**Set task**
Write only the number of lines in the records beneath that hold "More".

## Begin Material for the task

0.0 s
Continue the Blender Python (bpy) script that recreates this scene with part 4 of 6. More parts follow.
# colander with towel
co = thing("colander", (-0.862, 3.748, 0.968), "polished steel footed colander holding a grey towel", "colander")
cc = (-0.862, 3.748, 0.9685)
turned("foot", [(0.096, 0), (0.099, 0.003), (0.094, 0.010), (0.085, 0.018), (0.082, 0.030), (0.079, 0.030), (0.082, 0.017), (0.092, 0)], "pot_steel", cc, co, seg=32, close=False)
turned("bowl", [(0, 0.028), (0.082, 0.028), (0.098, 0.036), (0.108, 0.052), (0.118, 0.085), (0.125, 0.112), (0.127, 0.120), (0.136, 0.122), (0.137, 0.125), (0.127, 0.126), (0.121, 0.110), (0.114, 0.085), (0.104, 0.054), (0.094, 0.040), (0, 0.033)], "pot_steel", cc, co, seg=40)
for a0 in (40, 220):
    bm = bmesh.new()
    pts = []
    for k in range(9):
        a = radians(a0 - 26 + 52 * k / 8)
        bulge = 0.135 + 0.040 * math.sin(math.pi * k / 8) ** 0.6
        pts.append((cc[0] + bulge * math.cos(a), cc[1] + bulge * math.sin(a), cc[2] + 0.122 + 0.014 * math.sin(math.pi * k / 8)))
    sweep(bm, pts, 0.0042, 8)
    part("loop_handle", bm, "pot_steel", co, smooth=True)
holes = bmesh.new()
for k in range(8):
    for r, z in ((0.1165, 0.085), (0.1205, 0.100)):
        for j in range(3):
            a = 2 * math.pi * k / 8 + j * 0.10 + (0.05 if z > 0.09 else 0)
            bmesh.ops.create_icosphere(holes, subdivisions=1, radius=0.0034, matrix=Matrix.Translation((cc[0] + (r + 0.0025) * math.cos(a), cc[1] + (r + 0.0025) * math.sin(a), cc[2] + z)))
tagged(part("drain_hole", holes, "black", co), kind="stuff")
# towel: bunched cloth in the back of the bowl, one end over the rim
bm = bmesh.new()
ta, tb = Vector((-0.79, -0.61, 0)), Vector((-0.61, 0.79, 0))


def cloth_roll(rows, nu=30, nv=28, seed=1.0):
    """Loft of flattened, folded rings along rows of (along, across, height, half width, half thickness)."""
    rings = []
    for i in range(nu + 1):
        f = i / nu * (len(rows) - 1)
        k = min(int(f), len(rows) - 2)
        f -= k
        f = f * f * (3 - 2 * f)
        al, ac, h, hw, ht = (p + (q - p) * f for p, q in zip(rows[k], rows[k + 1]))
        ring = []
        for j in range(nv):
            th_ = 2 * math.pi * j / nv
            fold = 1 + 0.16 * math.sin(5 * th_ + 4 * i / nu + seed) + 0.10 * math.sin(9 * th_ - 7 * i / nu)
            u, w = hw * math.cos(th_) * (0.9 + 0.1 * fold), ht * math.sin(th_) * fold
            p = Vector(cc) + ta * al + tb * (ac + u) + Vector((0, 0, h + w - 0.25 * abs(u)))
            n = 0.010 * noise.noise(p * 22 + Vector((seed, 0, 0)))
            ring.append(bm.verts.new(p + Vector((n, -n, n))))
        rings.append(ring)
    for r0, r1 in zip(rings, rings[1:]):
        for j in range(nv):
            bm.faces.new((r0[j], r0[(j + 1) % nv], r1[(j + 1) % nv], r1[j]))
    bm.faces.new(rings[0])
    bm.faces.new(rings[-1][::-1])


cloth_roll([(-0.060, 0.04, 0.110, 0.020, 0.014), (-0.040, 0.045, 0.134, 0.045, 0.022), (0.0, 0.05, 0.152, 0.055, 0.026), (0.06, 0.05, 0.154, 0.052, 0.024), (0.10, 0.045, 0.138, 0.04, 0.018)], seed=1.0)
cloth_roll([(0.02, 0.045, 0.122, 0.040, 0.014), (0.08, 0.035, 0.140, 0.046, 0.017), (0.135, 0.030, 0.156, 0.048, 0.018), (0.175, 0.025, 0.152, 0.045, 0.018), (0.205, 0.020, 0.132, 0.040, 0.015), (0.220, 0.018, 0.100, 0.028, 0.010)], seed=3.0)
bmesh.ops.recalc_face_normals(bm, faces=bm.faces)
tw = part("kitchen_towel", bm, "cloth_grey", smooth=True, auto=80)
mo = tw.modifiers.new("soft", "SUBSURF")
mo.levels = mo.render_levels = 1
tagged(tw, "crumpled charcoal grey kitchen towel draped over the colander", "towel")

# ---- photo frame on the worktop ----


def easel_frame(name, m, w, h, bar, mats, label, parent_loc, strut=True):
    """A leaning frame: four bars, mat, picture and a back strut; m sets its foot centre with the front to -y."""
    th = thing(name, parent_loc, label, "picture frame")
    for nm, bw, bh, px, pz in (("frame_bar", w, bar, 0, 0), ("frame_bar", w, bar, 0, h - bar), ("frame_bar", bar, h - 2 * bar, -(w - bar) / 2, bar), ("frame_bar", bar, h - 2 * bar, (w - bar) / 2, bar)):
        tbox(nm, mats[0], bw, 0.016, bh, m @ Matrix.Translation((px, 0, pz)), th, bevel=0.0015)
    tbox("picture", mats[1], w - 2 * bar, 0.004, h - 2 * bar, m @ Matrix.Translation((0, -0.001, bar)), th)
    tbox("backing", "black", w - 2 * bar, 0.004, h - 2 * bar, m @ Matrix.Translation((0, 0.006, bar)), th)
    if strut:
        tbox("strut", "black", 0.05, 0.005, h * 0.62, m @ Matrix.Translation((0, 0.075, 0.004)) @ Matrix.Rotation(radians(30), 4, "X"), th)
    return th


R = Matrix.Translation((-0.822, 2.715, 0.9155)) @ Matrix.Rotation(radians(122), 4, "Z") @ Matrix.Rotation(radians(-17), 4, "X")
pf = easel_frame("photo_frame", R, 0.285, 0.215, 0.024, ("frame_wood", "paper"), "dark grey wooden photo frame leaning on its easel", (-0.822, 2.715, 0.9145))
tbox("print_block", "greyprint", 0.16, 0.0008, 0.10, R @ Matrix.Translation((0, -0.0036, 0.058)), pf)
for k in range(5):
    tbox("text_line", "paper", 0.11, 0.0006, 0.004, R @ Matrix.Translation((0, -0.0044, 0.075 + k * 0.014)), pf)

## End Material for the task
## Begin Material for the task

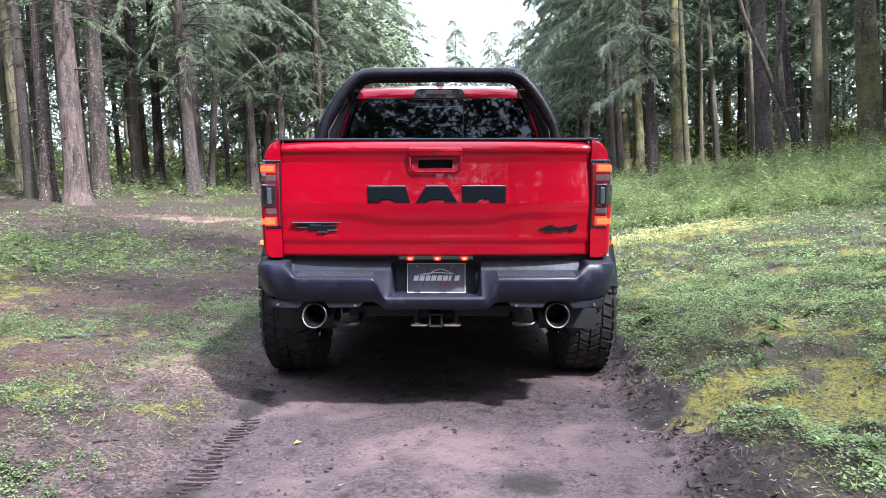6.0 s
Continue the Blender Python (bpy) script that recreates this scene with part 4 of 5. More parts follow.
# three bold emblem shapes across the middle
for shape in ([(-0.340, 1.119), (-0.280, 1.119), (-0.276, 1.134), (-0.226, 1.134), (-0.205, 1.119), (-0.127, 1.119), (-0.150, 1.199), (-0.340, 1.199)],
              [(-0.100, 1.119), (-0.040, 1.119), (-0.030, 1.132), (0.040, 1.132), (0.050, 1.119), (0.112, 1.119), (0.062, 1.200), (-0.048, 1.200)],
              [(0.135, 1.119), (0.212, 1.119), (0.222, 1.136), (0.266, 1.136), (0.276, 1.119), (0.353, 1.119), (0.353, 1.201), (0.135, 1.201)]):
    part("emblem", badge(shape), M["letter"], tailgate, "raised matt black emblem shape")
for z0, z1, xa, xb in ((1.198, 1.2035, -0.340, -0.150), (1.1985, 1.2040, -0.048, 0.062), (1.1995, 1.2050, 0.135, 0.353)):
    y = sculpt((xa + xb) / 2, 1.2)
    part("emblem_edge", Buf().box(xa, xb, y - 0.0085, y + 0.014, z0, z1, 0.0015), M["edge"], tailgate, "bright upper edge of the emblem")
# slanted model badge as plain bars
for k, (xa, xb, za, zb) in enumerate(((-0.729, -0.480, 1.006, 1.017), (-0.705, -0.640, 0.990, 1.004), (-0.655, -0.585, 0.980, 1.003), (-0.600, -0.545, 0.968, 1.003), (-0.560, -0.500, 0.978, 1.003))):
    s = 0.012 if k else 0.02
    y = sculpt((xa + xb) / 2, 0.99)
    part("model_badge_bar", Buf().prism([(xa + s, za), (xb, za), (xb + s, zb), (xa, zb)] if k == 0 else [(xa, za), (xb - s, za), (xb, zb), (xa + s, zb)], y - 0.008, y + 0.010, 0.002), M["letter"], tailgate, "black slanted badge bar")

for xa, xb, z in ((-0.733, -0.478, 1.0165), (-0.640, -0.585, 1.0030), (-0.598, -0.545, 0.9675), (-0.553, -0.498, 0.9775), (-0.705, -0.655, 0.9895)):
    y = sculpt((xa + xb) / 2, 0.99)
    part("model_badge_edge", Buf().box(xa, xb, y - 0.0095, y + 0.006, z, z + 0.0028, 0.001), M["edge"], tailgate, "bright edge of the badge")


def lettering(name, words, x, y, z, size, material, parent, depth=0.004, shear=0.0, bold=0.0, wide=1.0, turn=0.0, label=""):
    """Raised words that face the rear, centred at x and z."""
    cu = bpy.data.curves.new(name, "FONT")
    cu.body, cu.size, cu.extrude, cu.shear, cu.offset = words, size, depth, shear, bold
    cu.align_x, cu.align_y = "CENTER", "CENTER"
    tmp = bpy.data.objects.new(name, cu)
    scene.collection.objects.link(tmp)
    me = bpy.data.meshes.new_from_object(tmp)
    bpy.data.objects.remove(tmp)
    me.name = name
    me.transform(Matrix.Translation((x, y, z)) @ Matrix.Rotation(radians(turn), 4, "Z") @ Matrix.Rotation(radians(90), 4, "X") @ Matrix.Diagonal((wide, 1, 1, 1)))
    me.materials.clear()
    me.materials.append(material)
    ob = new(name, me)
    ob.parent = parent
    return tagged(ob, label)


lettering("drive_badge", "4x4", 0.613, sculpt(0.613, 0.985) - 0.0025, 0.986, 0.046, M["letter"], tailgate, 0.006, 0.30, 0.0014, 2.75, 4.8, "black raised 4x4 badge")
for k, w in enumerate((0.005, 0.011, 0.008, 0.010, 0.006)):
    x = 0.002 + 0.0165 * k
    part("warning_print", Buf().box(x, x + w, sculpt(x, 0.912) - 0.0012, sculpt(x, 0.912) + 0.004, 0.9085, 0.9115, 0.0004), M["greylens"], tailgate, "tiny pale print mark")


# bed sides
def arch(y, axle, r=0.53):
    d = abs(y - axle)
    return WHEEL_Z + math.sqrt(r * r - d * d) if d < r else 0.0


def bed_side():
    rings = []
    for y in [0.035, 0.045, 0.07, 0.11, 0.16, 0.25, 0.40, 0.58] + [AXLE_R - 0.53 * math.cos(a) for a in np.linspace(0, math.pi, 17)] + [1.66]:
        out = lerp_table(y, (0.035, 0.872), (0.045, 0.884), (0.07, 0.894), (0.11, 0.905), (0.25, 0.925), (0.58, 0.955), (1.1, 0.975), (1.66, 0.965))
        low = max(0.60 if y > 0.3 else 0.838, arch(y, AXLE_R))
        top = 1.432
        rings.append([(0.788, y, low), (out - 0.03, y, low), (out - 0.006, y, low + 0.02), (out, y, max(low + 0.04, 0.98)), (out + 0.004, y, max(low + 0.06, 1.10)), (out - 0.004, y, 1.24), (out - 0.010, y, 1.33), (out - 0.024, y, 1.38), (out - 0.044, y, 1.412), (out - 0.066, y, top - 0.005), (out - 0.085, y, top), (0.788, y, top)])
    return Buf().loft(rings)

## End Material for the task

**Solution to this problem**
2